Symbol-to-awareness exercise: examine one inherited role, title, possession, or identity and ask, “Does this produce humility, duty, or pride?”
Mind-state study: learners map dog mind, monkey mind, snake mind, wilderness mind, and cow-like gentleness as inner tendencies rather than external labels.
Silence practicum: daily stillness, reflective reading, and one “non-proving” action.
Assessment Ideas:
Capstone essay: “From karmic entanglement to karmic transformation: what changes in perception, speech, duty, and identity?”
Applied project: create a personal dharma code with boundaries, service practices, speech principles, and awareness rituals.
Final synthesis: learners produce a three-part map: “What binds me, what awakens me, what transforms me.”
Each chapter can become one lesson using this repeatable structure:
Opening Reflection: one question connected to lived experience.
Core Teaching: chapter theme, key terms, and karmic principle.
Pattern Recognition: where this distortion appears in self, family, society, or institutions.
Dharma Practice: one boundary, speech correction, reflection, or action.
Integration: journal, discussion, quiz, or case application.
Use four assessment layers:
Knowledge: vocabulary, chapter themes, dharma vs adharma distinctions.
Discernment: ability to identify karmic distortion in realistic scenarios.
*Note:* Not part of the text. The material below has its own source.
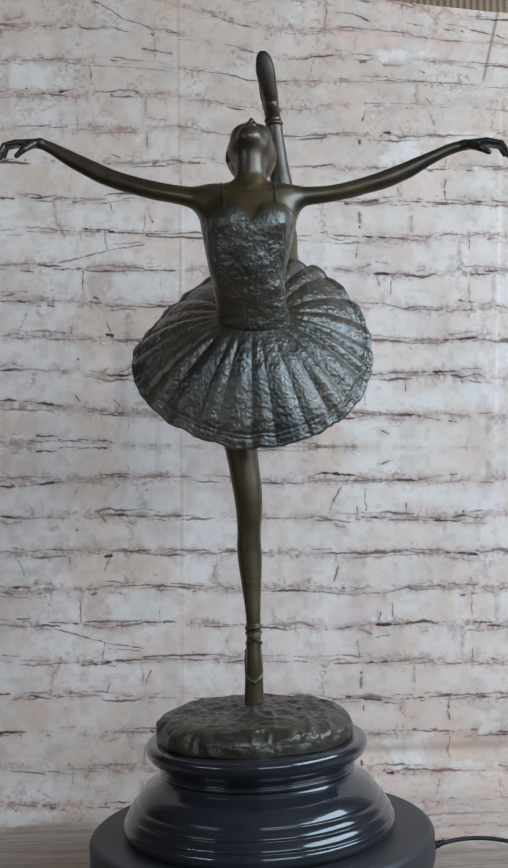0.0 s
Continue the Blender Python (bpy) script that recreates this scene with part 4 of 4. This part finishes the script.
    for cx, cy, r, z, lean, thick in ((-0.0005, -0.0025, 0.0062, 0.4755, 0.0004, 0.0016), (-0.0005, -0.0027, 0.0066, 0.4665, 0.0045, 0.0011), (-0.0005, -0.0027, 0.0066, 0.4665, -0.0045, 0.0011), (0.0400, 0.0497, 0.0066, 0.9245, 0.0, 0.0016), (0.0388, 0.0490, 0.0068, 0.9325, 0.0050, 0.0011)):
        loop = []
        for a in range(0, 361, 15):
            t = radians(a)
            loop.append((cx + r * math.cos(t), cy + (r + 0.0008) * math.sin(t), z + lean * math.cos(t), thick))
        clay.chain(loop, 0.0012, 1)
    for side in (-1, 1):
        clay.chain([(-0.0012 + side * 0.0068, 0.0020, 0.4560, 0.0007), (-0.0016 + side * 0.0072, -0.0030, 0.4440, 0.0007), (-0.0020 + side * 0.0055, -0.0095, 0.4330, 0.0007), (-0.0022, -0.0110, 0.4300, 0.0007)], 0.001, 3)
        clay.chain([(0.0372 + side * 0.0062, 0.0480, 0.9380, 0.0007), (0.0352 + side * 0.0068, 0.0500, 0.9560, 0.0007), (0.0345 + side * 0.0050, 0.0535, 0.9670, 0.0007), (0.0345, 0.0545, 0.9690, 0.0007)], 0.001, 3)
    return clay


def relax(v, q, rounds=3):
    """Evens out the net without shrinking it."""
    a = np.concatenate([q[:, i] for i in range(4)])
    b = np.concatenate([q[:, (i + 1) % 4] for i in range(4)])
    count = np.maximum(np.bincount(a, minlength=len(v)) + np.bincount(b, minlength=len(v)), 1)
    for k in range(rounds * 2):
        mean = np.stack([np.bincount(a, v[b, i], len(v)) + np.bincount(b, v[a, i], len(v)) for i in range(3)], 1) / count[:, None]
        v = v + (mean - v) * (0.55 if k % 2 == 0 else -0.57)
    return v


def neckline(v):
    """True where the bodice covers the torso: high over the bust, low at the back."""
    front = step(0.0, 1.0, (-0.052 - v[:, 1]) / 0.030)
    dip = 0.016 * np.exp(-((v[:, 0] - 0.0045) / 0.0075) ** 2)
    limit = 0.783 + front * (0.0365 - dip) - 0.012 * step(0.03, 0.045, np.abs(v[:, 0] - 0.004)) * front
    return (v[:, 2] < limit) & (v[:, 2] > 0.700) & (np.abs(v[:, 0] - 0.004) < 0.043) & (v[:, 1] < -0.022 - 0.016 * step(0.735, 0.72, v[:, 2]))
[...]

Reflection: honest self-observation without blame or superiority.
Transformation: evidence of changed speech, boundaries, responsibility, or spiritual practice.
Title: My Karmic Intelligence Transformation Map
Learners create a final portfolio with:
one entanglement pattern they now recognize
one awareness principle they will practice
one transformation commitment
one relationship or system where they will apply dharmic boundaries
one silence or simplicity practice to stabilize awareness
This turns the 108 chapters into a full course arc: recognize bondage, awaken discernment, and stabilize transformation.